**WHAT IS REQUIRED**
Filter the records for lines holding the string "this".

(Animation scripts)
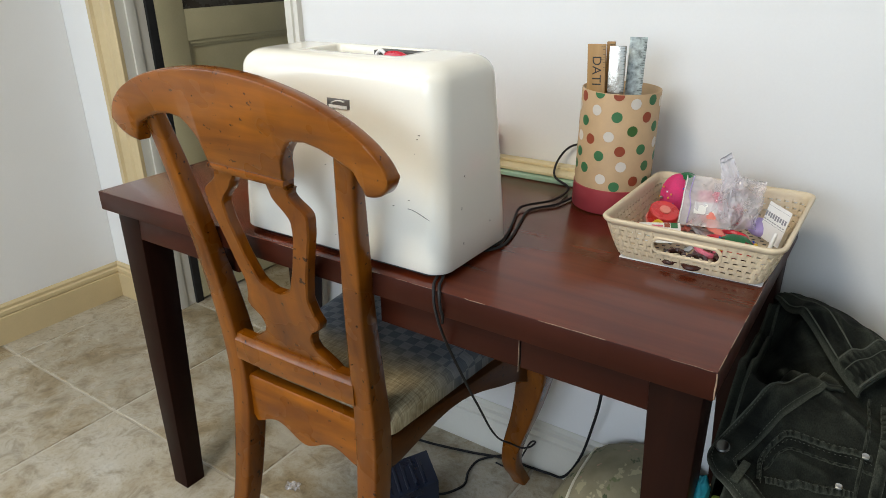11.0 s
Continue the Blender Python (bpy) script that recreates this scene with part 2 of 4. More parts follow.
def denim(name, base, worn):
    """Twill with broad washing and rubbed, paler ridges."""
    m, nt, b = tree(name)
    tw = noise_node(nt, 1.0, 2, 0.5, stretch=(700, 420, 500))
    big = noise_node(nt, 13, 5, 0.6, distortion=0.4)
    r = ramp(nt, big.outputs[0], [(0.36, base), (0.72, worn)])
    r2 = ramp(nt, tw.outputs[0], [(0.3, (0.62, 0.62, 0.62)), (0.7, (1.2, 1.2, 1.2))])
    geo = nt.nodes.new("ShaderNodeNewGeometry")
    rub = ramp(nt, geo.outputs["Pointiness"], [(0.505, (0, 0, 0)), (0.56, (1, 1, 1))])
    pale = mix(nt, "MIX", rub.outputs[0], r.outputs[0], tuple(c * 1.5 for c in worn))
    nt.links.new(mix(nt, "MULTIPLY", 1.0, pale, r2.outputs[0]), b.inputs["Base Color"])
    b.inputs["Roughness"].default_value = 0.9
    b.inputs["Specular IOR Level"].default_value = 0.12
    bump(nt, b, tw.outputs[0], 0.25, 0.0008)
    return m


M_DENIM = denim("black washed denim", (0.0040, 0.0047, 0.0036), (0.030, 0.033, 0.025))
M_SEAM = denim("worn denim seam", (0.012, 0.013, 0.011), (0.058, 0.062, 0.050))


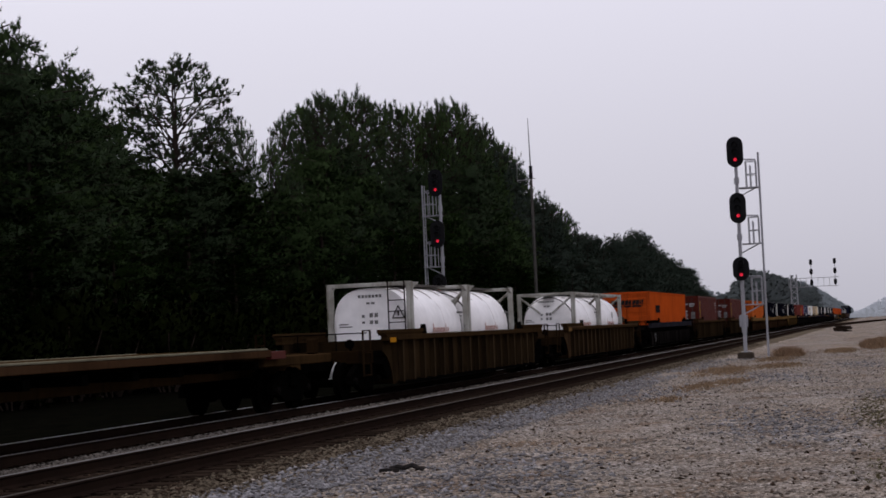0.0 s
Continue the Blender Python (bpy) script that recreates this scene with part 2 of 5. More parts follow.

**THE RESULT**
Continue the Blender Python (bpy) script that recreates this scene with part 2 of 4. More parts follow.
Continue the Blender Python (bpy) script that recreates this scene with part 2 of 5. More parts follow.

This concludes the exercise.